Of the building carried out at this time, except the screen of the chantry chapel and some portions of the restored cloister, but little remains, and all the evidences which might have enabled us to determine how far the east wall was a restoration, or an entirely new work, were swept away when the apse was rebuilt. That this east wall was not merely a reredos is shown by the fact that the upper part rose clear of the aisles, and was pierced by two large traceried windows in the same position as the Georgian windows which lighted the church in the last century, and it is quite possible that it was only a restoration of an earlier wall, which had been built across the apse so as to make it conform to the Austin Canon rule. The screen of the chantry chapel, the two eastern bays of which have been destroyed, but which is shown complete in our illustration ([fig. 5]), may have been continued across the east wall, and formed the reredos itself, but all traces of this were effaced in subsequent alterations.
Fig. 5—Screen of Roger de Walden's Chantry, and Rahere's Monument.
One alteration was made in the choir which very much affected the proportions of the building between the date of its first building and the erection of Rahere's monument. Perhaps because the ground outside the church had become raised by the building operations, which had gone on around it, and the drainage of the interior had become defective, or for some other reason, the floor over all the eastern part was filled in for a depth of nearly three feet, dwarfing considerably the Norman arcades, and burying the bases of the columns; and it was upon this altered level the screen of Bishop Roger de Walden's chantry was built.
Having undergone such extensive repairs the priory received no further alterations until, after another hundred years, William Bolton became prior in 1506. It has been asserted, on what seem very insufficient grounds, that Bolton was the architect of Henry VII.'s Chapel at Westminster; but although this is very improbable, he was associated with those who were engaged on the work, and seems himself to have been disposed to architectural display.
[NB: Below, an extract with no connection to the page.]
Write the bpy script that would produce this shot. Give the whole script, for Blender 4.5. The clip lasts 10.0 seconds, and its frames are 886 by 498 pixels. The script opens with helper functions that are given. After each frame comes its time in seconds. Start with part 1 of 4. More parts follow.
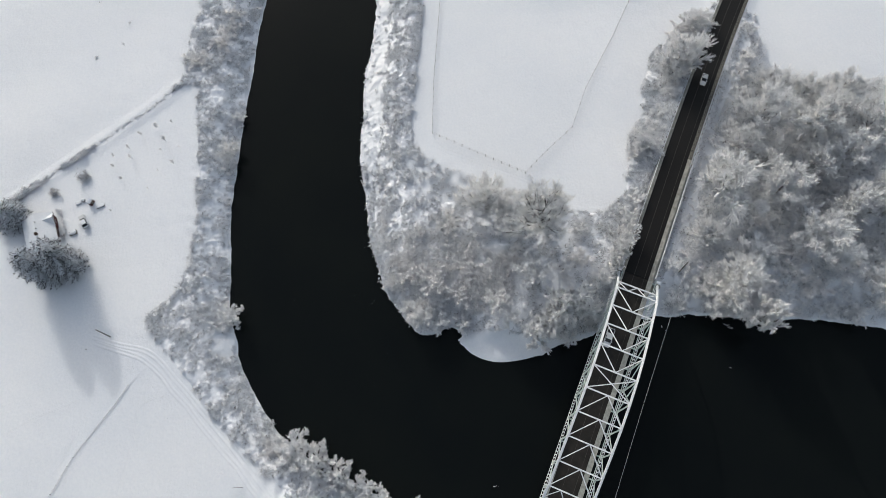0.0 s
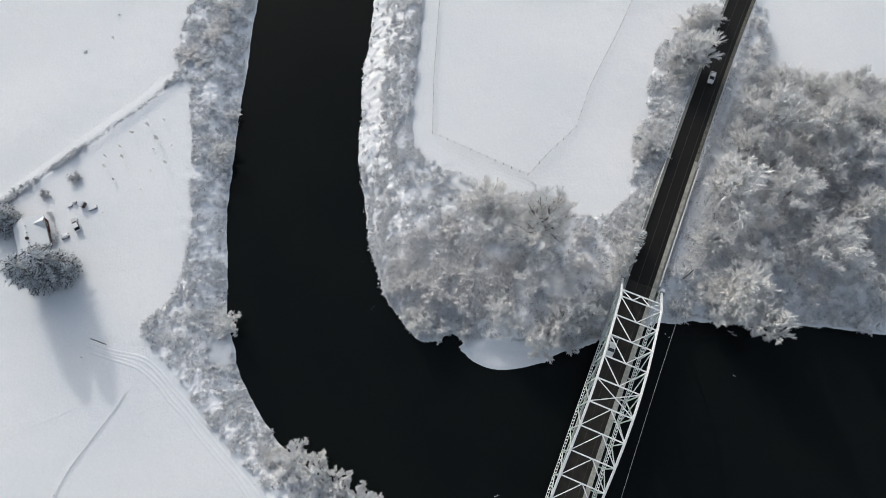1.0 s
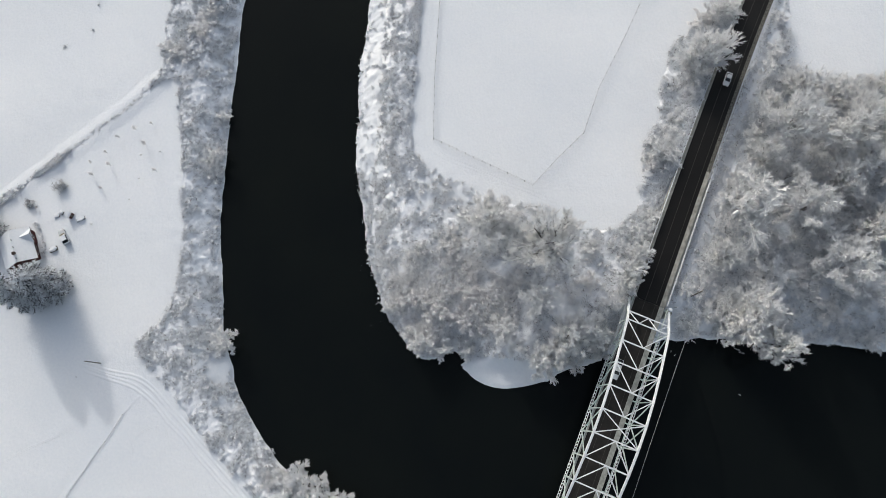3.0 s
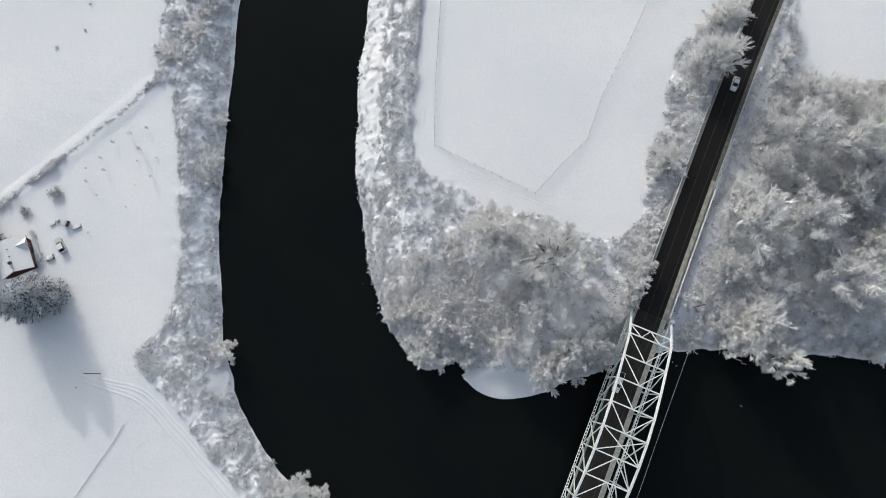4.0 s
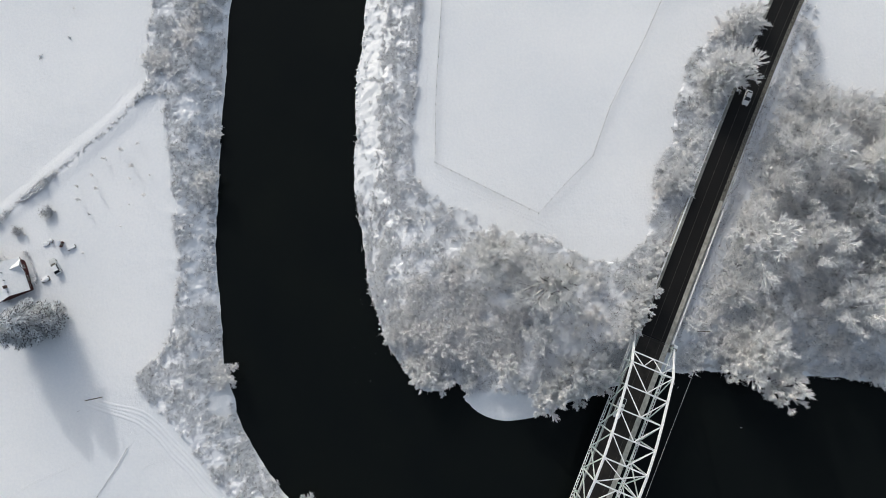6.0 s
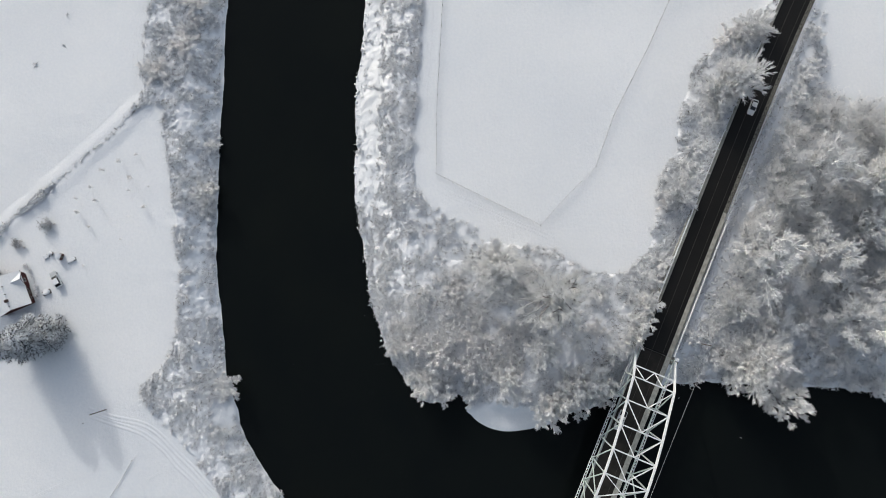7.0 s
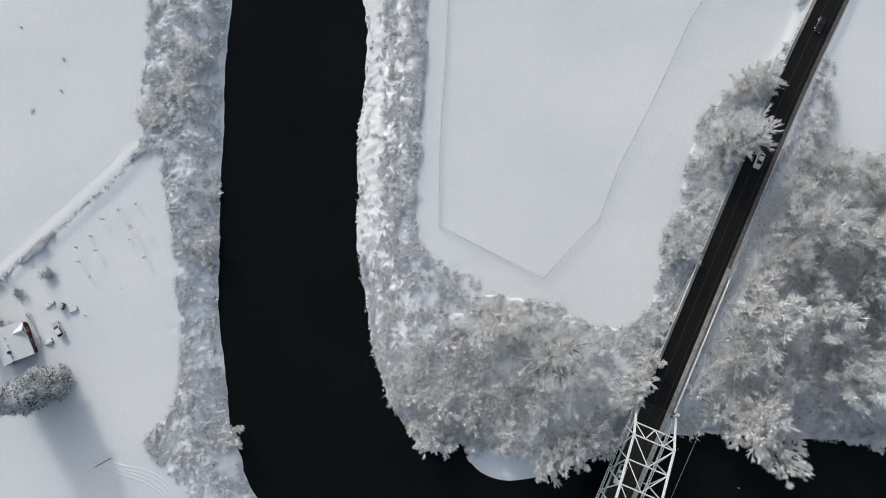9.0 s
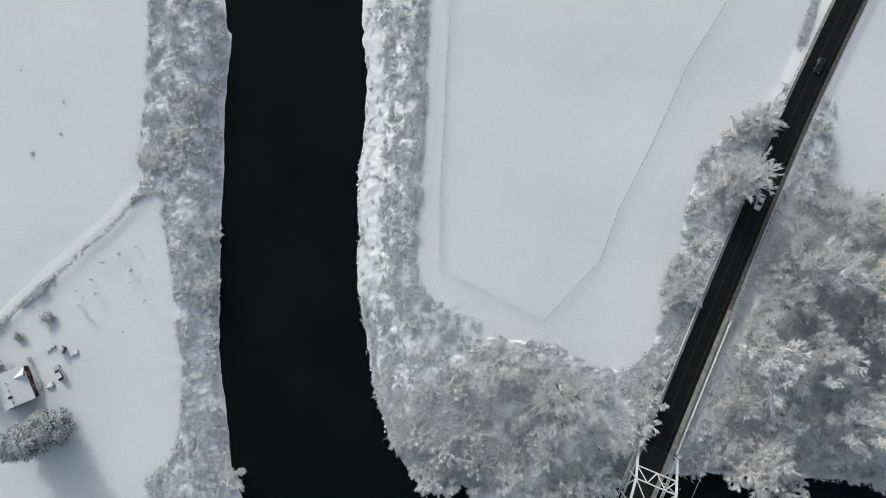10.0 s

He has been credited with very large alterations to the conventual buildings, and the erection of a tower over the crossing; but nearly all traces of his work have disappeared, except a doorway in the south aisle, and the beautiful window in the triforium, overlooking the choir, which is always, known as "Prior Bolton's window," and is distinguished by his rebus, a bolt in a tun, in the centre lower panel, as is shown in the illustration ([fig. 6]).
Bolton's successor, Robert Fuller, was the last of the priors, and with him is ushered in the era of dissolution and decay, when—
"The ire of a despotic King
Rides forth upon destruction's wing."
The priory was suppressed, and the great nave was deliberately pulled down. But, except that so much of the cloister as adjoined the nave was destroyed with it, no further demolitions took place at that time, and it was only gradually that the conventual buildings, some of which lasted to our own day, were removed. The choir and transepts were preserved to form a parish church, and the area of the destroyed nave became the churchyard. The rest of the buildings were sold by the King to Sir Richard Rich, for the sum of £1,064 11s. 3d., not a large sum considering the area of the site and the extent of the buildings, which included, among others, the prior's lodgings, styled "the Mansion," which had housed so great a man as Prior Bolton.